WASHINGTON — A national ideal--the orderly transfer of power--was tested Friday as two presidencies collided under a driving rain.
The capital divided into a bureaucratic split screen, as one faction worked to pull off America's quadrennial celebration while another struggled to run the business of the country without a noticeable hitch.
On the eve of his swearing in as the 43rd president, George W. Bush rationed his coveted presence at a string of events honoring his wife, the vice president-elect, all veterans and his party's youth.
Meanwhile, the presidency that was supposed to be winding down exploded in a blitz of business as President Clinton sealed a deal to avert an indictment, pay a $25,000 fine and surrender his law license for five years. He also lifted remaining economic sanctions against Yugoslavia and fired Linda Tripp, the saboteur of his second term.
All the while, the Senate continued to check out some of the most controversial members of the proposed Bush Cabinet, one of whom survived her questioning by pretending she was on a lake in Colorado.
And if all that wasn't enough, snow threatened to cancel today's parade.
"They're playing it by ear," an overwhelmed inaugural press aide muttered.
Rough Road to Transition Not New
It was vaguely reminiscent of transitions past. Jimmy Carter spent most of the car ride to his successor's swearing-in on the phone, desperately trying to get Iran to free 52 American hostages. George Bush ordered a cruise missile attack on an Iraqi nuclear installation 48 hours before Bill Clinton took the oath.
But bumpy transitions are to Washington what the Santa Ana winds are to Los Angeles: They happen with regularity and few remember the mess they leave.
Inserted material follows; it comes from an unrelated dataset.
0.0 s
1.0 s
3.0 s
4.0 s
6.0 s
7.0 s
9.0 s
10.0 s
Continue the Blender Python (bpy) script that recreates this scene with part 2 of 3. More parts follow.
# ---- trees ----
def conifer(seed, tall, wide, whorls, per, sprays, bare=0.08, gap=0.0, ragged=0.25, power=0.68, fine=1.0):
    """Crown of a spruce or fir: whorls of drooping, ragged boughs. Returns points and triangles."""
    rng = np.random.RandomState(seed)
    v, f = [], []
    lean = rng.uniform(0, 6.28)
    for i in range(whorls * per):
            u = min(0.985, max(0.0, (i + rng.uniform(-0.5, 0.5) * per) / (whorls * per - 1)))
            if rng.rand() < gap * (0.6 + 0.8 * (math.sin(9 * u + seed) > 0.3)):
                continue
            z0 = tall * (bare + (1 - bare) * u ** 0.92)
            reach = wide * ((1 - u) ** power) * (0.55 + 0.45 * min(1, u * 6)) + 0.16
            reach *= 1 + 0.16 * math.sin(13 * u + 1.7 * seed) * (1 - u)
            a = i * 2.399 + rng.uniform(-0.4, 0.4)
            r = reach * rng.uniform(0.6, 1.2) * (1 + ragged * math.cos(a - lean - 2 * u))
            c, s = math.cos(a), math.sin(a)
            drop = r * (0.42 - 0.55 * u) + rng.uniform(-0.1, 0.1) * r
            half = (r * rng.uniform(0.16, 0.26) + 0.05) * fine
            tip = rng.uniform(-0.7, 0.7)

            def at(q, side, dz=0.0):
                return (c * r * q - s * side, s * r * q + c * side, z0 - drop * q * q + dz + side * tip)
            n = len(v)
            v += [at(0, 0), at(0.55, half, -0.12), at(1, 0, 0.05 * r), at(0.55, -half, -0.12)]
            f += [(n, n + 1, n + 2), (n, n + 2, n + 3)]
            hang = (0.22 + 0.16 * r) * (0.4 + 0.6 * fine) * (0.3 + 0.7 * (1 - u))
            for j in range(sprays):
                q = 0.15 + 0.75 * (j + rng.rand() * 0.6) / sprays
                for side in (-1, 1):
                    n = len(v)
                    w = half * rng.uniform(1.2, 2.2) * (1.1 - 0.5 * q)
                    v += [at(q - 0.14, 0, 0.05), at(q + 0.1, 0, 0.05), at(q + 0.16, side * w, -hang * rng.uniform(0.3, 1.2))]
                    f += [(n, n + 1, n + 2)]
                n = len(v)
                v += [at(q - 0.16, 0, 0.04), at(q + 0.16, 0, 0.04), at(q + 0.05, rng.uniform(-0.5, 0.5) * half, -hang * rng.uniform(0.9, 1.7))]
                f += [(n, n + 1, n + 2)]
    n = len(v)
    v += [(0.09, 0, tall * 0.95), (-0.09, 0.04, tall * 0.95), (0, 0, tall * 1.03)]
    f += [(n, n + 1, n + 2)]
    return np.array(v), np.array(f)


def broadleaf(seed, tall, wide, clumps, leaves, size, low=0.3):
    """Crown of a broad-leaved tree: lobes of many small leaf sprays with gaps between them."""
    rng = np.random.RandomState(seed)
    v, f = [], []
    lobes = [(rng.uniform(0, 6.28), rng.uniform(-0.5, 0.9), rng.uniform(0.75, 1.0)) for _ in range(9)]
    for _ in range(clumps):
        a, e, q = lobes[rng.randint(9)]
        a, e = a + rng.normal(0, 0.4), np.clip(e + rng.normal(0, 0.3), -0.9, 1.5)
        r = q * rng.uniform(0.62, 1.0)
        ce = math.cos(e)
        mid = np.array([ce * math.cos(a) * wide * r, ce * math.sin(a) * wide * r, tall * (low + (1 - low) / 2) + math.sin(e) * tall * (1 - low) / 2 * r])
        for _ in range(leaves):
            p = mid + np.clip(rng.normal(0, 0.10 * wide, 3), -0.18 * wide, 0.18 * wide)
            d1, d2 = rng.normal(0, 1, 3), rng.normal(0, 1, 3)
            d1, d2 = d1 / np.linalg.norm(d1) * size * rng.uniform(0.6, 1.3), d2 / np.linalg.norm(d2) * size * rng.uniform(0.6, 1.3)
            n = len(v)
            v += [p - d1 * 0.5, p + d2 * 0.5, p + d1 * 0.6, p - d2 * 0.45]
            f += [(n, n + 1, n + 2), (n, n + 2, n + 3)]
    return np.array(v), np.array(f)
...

There were about 9,000 additional cabs brought in to ferry an army of tourists in an unrelenting rain, and that still was not enough. "Every four years we rule this town," one cabby boasted while chauffeuring three people in two directions and jacking up the fare while he was at it.
The subways were jammed. The airport was overwhelmed by corporate jets that held at least one commercial flight on the tarmac for an hour.
The Capitol teemed with visitors, some of them picking up tickets from their congressional members for today's swearing in. Long lines formed at metal detectors and elevators. An impatient Rep. Jack Kingston (R-Ga.), on his way to a news conference, gave up and walked the eight flights, delivering his remarks out of breath.
The streets were dotted with fur coats and cowboy hats. So high was the demand for Stetson hats--imported from Texas at $200 each--that the Ritz Carlton had to reorder five times in three days. At Washington's Union Station, gloves sold out to tourists who underestimated the cold.
Some Bid Clinton a Not So Fond Farewell
Still nothing, not even the weather, seemed to dampen the partisan bliss as the yellow and white moving van sat at 1600 Pennsylvania Ave.
"The proverbial 'truth is stranger than fiction' is more apropos here than almost any other time. There is a great sense of enthusiasm and relief over the fact that we are going through this transition," said Rep. David Dreier (R-San Dimas). "We are buoyed by the fact that we are going to finally bring an end to the Bill Clinton presidency."
But by all indications, the Clinton presidency wasn't going to waste a second of whatever power it had left to use.
After down-to-the-wire negotiations, Clinton agreed to terms that ended an independent counsel investigation into accusations that he lied under oath about his affair with Monica S. Lewinsky. "I hope my actions today will help bring closure and finality to these matters," he said in a statement released by the White House.
Asked Friday whether he was sad to have witnessed the last events of the Clinton presidency, Rep. Martin Frost (D-Texas) noted prophetically: "It may not be the last event. We still have a few hours."
Indeed, by day's end, the Clinton administration had fired Tripp--whose secret tape-recordings of Lewinsky led to the president's impeachment. She had refused to resign her Pentagon job, as is customary for political appointees.
Clinton also put out open letters to the Palestinians and the Israelis, issued a statement deploring land mines and clarified U.S. policy on the protection of sunken warships. And the White House buzzed with talk of late-night pardons.
His administration similarly rushed through an outbox of final business, including: how to deal with bacterial contamination of raw oysters.
"Yup. This is our busy season," one Food and Drug Administration official said.
Some of the Bush Cabinet nominees concluded their Senate confirmation hearings by midmorning Friday.
Gale A. Norton's vetting for Interior secretary had promised to be a knock-down partisan battle over her pro-business views of environmental preservation but turned into two days of shadow boxing between senators who found it in their interests to appear polite.